COLLECTED MATERIAL:
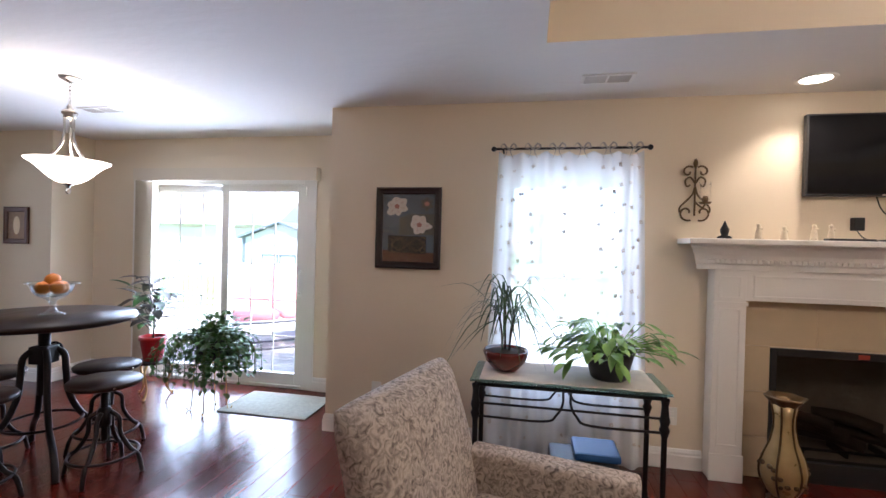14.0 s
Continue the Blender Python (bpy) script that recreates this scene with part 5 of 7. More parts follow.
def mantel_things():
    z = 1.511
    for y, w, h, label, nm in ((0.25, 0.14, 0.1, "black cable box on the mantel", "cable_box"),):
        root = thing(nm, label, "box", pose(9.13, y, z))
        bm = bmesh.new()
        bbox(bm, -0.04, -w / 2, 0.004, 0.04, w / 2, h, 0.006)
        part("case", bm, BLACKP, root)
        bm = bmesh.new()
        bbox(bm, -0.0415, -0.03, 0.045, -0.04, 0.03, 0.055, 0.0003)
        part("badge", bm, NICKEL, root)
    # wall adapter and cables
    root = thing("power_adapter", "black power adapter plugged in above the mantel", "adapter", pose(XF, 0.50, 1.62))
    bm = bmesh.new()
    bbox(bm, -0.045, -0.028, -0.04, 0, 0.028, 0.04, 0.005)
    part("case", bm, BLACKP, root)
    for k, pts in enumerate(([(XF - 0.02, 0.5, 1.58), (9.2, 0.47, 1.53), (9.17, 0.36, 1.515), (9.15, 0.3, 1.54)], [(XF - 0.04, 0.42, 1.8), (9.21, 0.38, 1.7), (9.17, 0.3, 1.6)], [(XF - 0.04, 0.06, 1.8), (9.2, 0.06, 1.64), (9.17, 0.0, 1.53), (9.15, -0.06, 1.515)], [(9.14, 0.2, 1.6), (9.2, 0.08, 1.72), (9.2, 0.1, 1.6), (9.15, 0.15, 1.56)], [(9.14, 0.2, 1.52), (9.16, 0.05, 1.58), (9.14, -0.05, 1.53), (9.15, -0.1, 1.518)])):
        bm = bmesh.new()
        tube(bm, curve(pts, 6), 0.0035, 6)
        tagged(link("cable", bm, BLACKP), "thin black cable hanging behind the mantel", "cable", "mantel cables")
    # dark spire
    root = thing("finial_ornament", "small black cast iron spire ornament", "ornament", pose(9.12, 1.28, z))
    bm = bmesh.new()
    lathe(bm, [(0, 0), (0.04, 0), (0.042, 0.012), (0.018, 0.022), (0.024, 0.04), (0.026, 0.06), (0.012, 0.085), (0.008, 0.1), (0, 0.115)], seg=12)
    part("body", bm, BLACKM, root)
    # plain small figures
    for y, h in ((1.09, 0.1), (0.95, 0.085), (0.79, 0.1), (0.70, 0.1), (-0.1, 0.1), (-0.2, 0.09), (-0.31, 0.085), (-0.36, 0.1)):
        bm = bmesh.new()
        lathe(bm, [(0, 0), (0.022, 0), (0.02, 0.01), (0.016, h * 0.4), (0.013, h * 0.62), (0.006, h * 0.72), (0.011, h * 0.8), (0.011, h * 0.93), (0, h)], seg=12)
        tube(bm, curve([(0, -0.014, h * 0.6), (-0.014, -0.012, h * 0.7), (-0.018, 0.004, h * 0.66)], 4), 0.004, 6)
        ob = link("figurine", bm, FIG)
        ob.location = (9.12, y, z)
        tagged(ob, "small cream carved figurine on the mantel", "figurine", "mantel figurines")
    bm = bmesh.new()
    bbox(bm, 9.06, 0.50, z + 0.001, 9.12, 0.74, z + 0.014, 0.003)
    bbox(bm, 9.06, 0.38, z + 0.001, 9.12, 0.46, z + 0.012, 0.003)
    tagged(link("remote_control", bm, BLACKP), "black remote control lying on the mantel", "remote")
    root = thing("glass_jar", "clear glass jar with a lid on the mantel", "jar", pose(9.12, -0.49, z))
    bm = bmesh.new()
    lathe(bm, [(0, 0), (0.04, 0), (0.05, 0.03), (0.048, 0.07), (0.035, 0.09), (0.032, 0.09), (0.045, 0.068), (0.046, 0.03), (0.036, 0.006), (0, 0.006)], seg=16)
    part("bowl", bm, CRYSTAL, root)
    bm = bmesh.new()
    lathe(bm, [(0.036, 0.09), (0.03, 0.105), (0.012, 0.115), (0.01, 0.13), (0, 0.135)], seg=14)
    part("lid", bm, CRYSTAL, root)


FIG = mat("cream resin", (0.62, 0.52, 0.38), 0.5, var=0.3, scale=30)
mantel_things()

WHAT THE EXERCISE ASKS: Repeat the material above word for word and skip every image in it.

TASK RESPONSE:
14.0 s
Continue the Blender Python (bpy) script that recreates this scene with part 5 of 7. More parts follow.
def mantel_things():
    z = 1.511
    for y, w, h, label, nm in ((0.25, 0.14, 0.1, "black cable box on the mantel", "cable_box"),):
        root = thing(nm, label, "box", pose(9.13, y, z))
        bm = bmesh.new()
        bbox(bm, -0.04, -w / 2, 0.004, 0.04, w / 2, h, 0.006)
        part("case", bm, BLACKP, root)
        bm = bmesh.new()
        bbox(bm, -0.0415, -0.03, 0.045, -0.04, 0.03, 0.055, 0.0003)
        part("badge", bm, NICKEL, root)
    # wall adapter and cables
    root = thing("power_adapter", "black power adapter plugged in above the mantel", "adapter", pose(XF, 0.50, 1.62))
    bm = bmesh.new()
    bbox(bm, -0.045, -0.028, -0.04, 0, 0.028, 0.04, 0.005)
    part("case", bm, BLACKP, root)
    for k, pts in enumerate(([(XF - 0.02, 0.5, 1.58), (9.2, 0.47, 1.53), (9.17, 0.36, 1.515), (9.15, 0.3, 1.54)], [(XF - 0.04, 0.42, 1.8), (9.21, 0.38, 1.7), (9.17, 0.3, 1.6)], [(XF - 0.04, 0.06, 1.8), (9.2, 0.06, 1.64), (9.17, 0.0, 1.53), (9.15, -0.06, 1.515)], [(9.14, 0.2, 1.6), (9.2, 0.08, 1.72), (9.2, 0.1, 1.6), (9.15, 0.15, 1.56)], [(9.14, 0.2, 1.52), (9.16, 0.05, 1.58), (9.14, -0.05, 1.53), (9.15, -0.1, 1.518)])):
        bm = bmesh.new()
        tube(bm, curve(pts, 6), 0.0035, 6)
        tagged(link("cable", bm, BLACKP), "thin black cable hanging behind the mantel", "cable", "mantel cables")
    # dark spire
    root = thing("finial_ornament", "small black cast iron spire ornament", "ornament", pose(9.12, 1.28, z))
    bm = bmesh.new()
    lathe(bm, [(0, 0), (0.04, 0), (0.042, 0.012), (0.018, 0.022), (0.024, 0.04), (0.026, 0.06), (0.012, 0.085), (0.008, 0.1), (0, 0.115)], seg=12)
    part("body", bm, BLACKM, root)
    # plain small figures
    for y, h in ((1.09, 0.1), (0.95, 0.085), (0.79, 0.1), (0.70, 0.1), (-0.1, 0.1), (-0.2, 0.09), (-0.31, 0.085), (-0.36, 0.1)):
        bm = bmesh.new()
        lathe(bm, [(0, 0), (0.022, 0), (0.02, 0.01), (0.016, h * 0.4), (0.013, h * 0.62), (0.006, h * 0.72), (0.011, h * 0.8), (0.011, h * 0.93), (0, h)], seg=12)
        tube(bm, curve([(0, -0.014, h * 0.6), (-0.014, -0.012, h * 0.7), (-0.018, 0.004, h * 0.66)], 4), 0.004, 6)
        ob = link("figurine", bm, FIG)
        ob.location = (9.12, y, z)
        tagged(ob, "small cream carved figurine on the mantel", "figurine", "mantel figurines")
    bm = bmesh.new()
    bbox(bm, 9.06, 0.50, z + 0.001, 9.12, 0.74, z + 0.014, 0.003)
    bbox(bm, 9.06, 0.38, z + 0.001, 9.12, 0.46, z + 0.012, 0.003)
    tagged(link("remote_control", bm, BLACKP), "black remote control lying on the mantel", "remote")
    root = thing("glass_jar", "clear glass jar with a lid on the mantel", "jar", pose(9.12, -0.49, z))
    bm = bmesh.new()
    lathe(bm, [(0, 0), (0.04, 0), (0.05, 0.03), (0.048, 0.07), (0.035, 0.09), (0.032, 0.09), (0.045, 0.068), (0.046, 0.03), (0.036, 0.006), (0, 0.006)], seg=16)
    part("bowl", bm, CRYSTAL, root)
    bm = bmesh.new()
    lathe(bm, [(0.036, 0.09), (0.03, 0.105), (0.012, 0.115), (0.01, 0.13), (0, 0.135)], seg=14)
    part("lid", bm, CRYSTAL, root)


FIG = mat("cream resin", (0.62, 0.52, 0.38), 0.5, var=0.3, scale=30)
mantel_things()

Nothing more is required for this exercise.